Now, I ask you to remember that I can be a little help to you on that way, but that eighty percent of the responsibility for achieving what we’re out for—the realization of the kingdom of God on earth—eighty percent of that responsibility rests with you. I can no more take you into heaven than Jesus Christ could take the Hebrews of his day into heaven. As a matter of fact he said, “Oh Jerusalem, Oh Jerusalem I would have loved to have done this thing but ye would not,” showing that he himself couldn’t do it all alone. “Ye” had to help. He also said, “If I go not away the Comforter will not come to you.” In other words, if you’re still going to expect me to carry the whole hundred percent load of taking you into heaven, it won’t work, so I might as well go away and let you work it out a hundred percent alone.
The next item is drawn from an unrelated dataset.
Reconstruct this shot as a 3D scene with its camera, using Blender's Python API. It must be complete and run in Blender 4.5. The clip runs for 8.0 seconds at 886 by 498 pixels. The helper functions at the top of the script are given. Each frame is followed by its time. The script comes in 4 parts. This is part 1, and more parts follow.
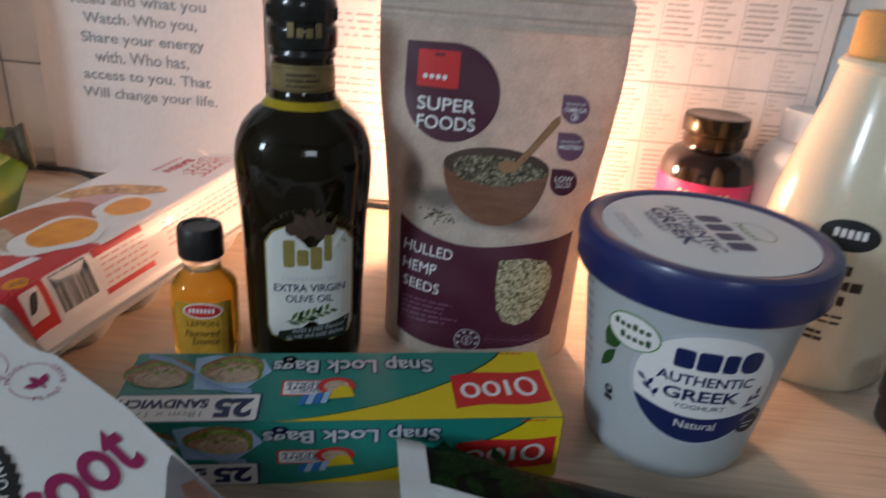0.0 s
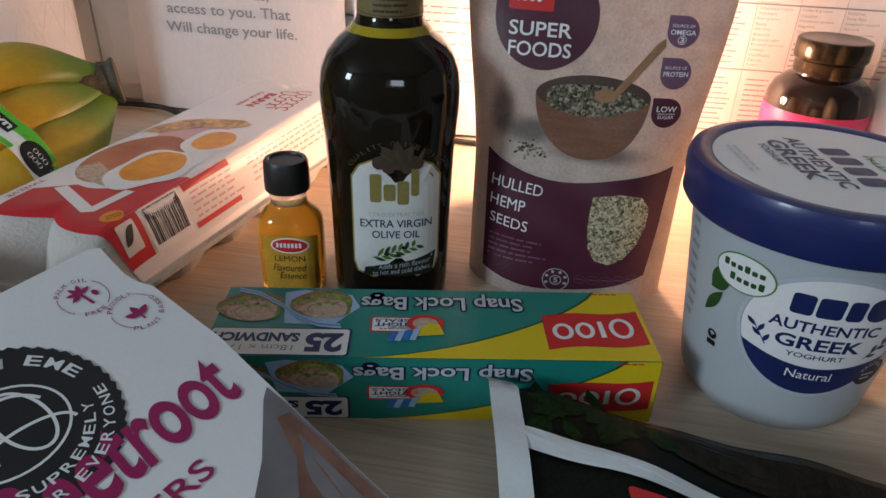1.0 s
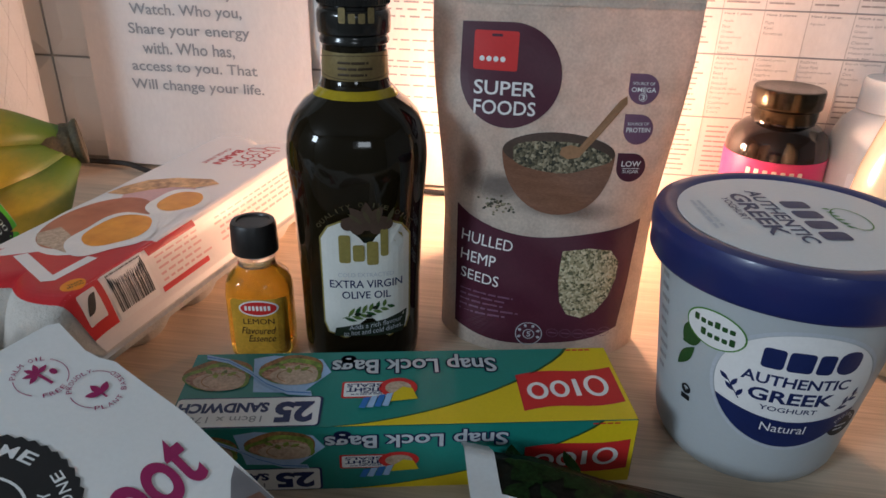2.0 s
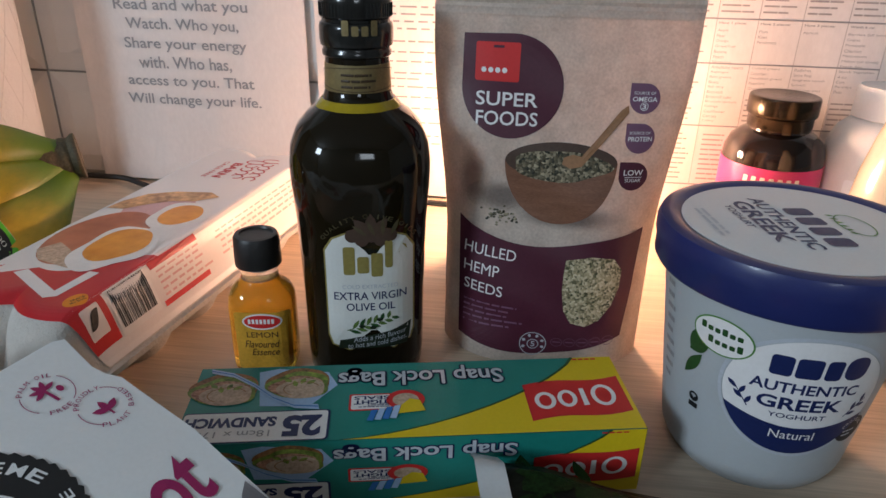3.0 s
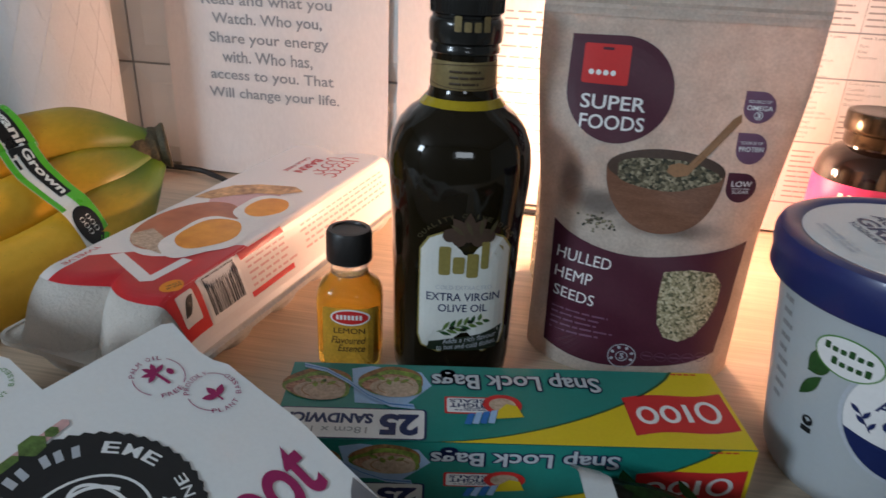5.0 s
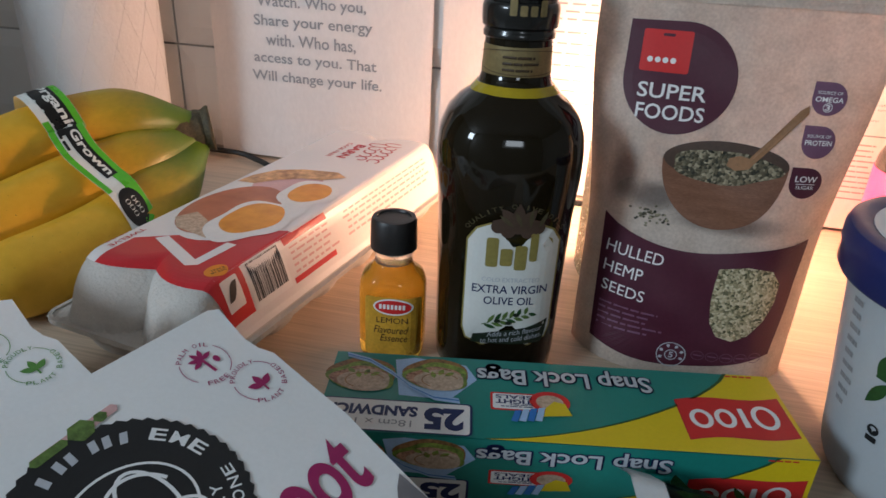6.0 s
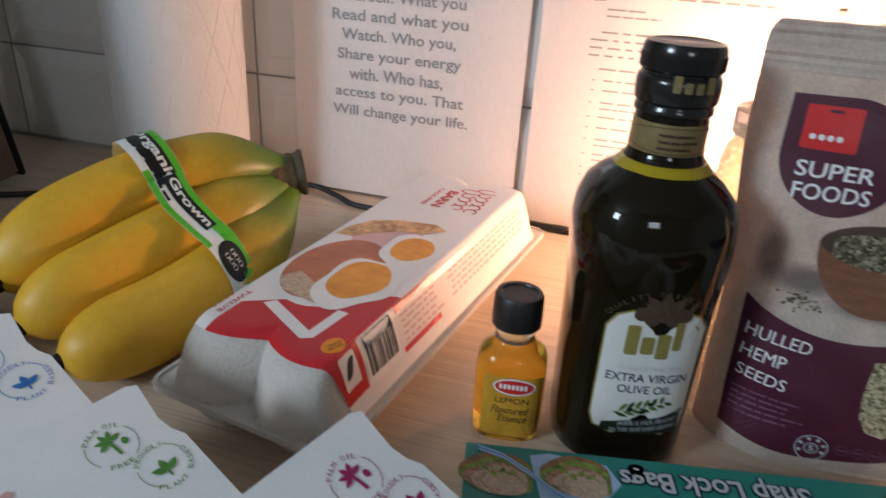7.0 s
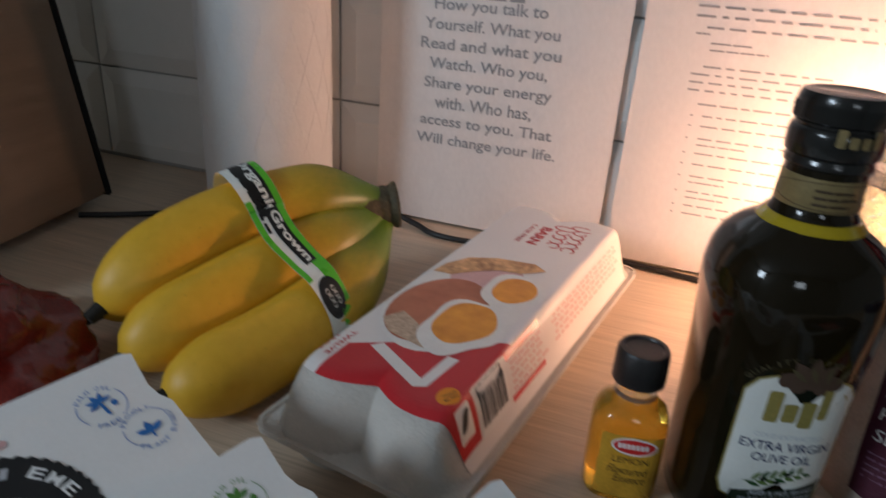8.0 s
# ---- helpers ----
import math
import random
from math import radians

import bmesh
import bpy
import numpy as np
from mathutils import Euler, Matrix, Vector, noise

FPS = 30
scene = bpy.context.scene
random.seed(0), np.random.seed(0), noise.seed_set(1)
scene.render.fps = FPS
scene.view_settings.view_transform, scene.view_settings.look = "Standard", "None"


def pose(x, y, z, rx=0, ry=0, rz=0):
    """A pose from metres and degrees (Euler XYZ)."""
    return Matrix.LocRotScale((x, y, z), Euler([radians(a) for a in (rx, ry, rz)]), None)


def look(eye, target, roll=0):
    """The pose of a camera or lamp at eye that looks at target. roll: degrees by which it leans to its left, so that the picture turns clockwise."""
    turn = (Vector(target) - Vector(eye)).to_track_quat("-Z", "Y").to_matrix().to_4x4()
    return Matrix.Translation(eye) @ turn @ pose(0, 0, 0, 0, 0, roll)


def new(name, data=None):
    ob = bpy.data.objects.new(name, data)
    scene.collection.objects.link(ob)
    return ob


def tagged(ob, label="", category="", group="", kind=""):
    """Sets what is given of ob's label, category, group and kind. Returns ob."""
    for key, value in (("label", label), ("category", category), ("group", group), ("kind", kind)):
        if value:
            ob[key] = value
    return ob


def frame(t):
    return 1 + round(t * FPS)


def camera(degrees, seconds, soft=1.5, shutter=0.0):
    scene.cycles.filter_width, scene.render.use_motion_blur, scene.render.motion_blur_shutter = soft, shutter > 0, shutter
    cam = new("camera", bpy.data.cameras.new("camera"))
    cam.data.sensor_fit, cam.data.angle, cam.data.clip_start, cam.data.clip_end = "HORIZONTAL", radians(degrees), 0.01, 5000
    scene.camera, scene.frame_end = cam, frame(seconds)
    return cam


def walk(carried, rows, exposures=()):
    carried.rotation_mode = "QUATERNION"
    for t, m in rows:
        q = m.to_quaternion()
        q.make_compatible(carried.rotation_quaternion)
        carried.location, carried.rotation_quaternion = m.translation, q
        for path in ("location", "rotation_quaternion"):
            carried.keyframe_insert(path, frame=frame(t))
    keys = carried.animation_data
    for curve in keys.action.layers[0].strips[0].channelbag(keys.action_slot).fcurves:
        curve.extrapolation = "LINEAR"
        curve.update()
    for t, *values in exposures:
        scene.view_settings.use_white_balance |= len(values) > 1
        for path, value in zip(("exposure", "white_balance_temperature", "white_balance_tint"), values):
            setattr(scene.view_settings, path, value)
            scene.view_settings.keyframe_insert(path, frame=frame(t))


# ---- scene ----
cam = camera(66.4, 8.0, shutter=0.5)
PATH = [
    (0, (-0.003, 0.003, 0.228), (-0.119, 1.83, -0.576), 4.3),
    (0.5, (-0.011, 0.012, 0.219), (-0.26, 1.763, -0.714), 3.3),
    (1, (-0.014, 0.013, 0.22), (-0.315, 1.733, -0.754), 2.1),
    (1.5, (-0.012, 0.02, 0.228), (-0.279, 1.776, -0.692), 2.0),
    (3, (-0.02, 0.019, 0.228), (-0.236, 1.821, -0.613), 1.2),
    (3.5, (-0.021, 0.019, 0.226), (-0.258, 1.822, -0.606), 1.2),
    (4, (-0.027, 0.019, 0.223), (-0.288, 1.822, -0.603), 1.5),
    (4.5, (-0.033, 0.016, 0.222), (-0.324, 1.814, -0.603), 1.7),
    (5, (-0.05, 0.019, 0.221), (-0.379, 1.813, -0.6), 2.6),
    (5.2, (-0.054, 0.022, 0.221), (-0.408, 1.808, -0.606), 2.8),
    (6.5, (-0.069, 0.029, 0.218), (-0.51, 1.775, -0.652), 2.9),
    (7, (-0.118, 0.045, 0.24), (-0.609, 1.785, -0.615), 3.5),
    (7.5, (-0.126, 0.05, 0.235), (-0.69, 1.77, -0.615), 3.7),
    (8, (-0.161, 0.049, 0.246), (-0.767, 1.77, -0.574), 3.8),
]
walk(cam, [(t, look(eye, target, roll)) for t, eye, target, roll in PATH],
     exposures=((0, 0.15), (3, 0.18), (5, 0.24), (7, 0.30), (7.5, 0.05), (8, -0.22)))

# ---- world and light ----
world = bpy.data.worlds.new("world")
scene.world = world
world.use_nodes = True
wn = world.node_tree
sky = wn.nodes.new("ShaderNodeTexSky")
sky.sky_type = "NISHITA"
sky.sun_disc = False
sky.sun_elevation = radians(18)
sky.sun_rotation = radians(200)
wn.links.new(sky.outputs[0], wn.nodes["Background"].inputs[0])
wn.nodes["Background"].inputs[1].default_value = 0.06


def area_lamp(name, m, sx, sy, watts, colour):
    d = bpy.data.lights.new(name, "AREA")
    d.shape, d.size, d.size_y, d.energy, d.color = "RECTANGLE", sx, sy, watts, colour
    ob = new(name, d)
    ob.matrix_world = m
    return ob


# daylight in the window openings of the room, and a warm lamp standing behind the pouch
area_lamp("window_light", look((0.60, -1.93, 0.85), (0.0, 0.4, 0.1)), 0.40, 0.40, 4.0, (0.80, 0.90, 1.0))
area_lamp("side_window_light", look((-1.93, -1.72, 1.15), (-0.1, 0.25, 0.0)), 0.50, 0.55, 33.0, (0.70, 0.85, 1.0))
LAMP = Vector((-0.002, 0.562, 0.088))
bulb_light = bpy.data.lights.new("bulb_light", "POINT")
bulb_light.energy, bulb_light.color, bulb_light.shadow_soft_size = 10.0, (1.0, 0.54, 0.34), 0.018
new("bulb_light", bulb_light).location = LAMP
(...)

Had they listened to him they would have had twenty percent help or thirty percent help. They would have only had to do eighty or seventy percent, but they wouldn’t. They wouldn’t even contribute that much, and so he left them to work it out one hundred percent alone, and as you know most of the world has failed. Here and there a few have achieved it. Here and there a few have realized God, but on the whole the world is still battling as to whether the Republican Party or the Democratic Party can save them, or whether capitalism or communism can save them, and he told them long, long, long ago that nothing could save them but God. The Hebrews of old had been given great spiritual wisdom, but they too said, “Give us a king. Give us a king.” They had to have temporal power.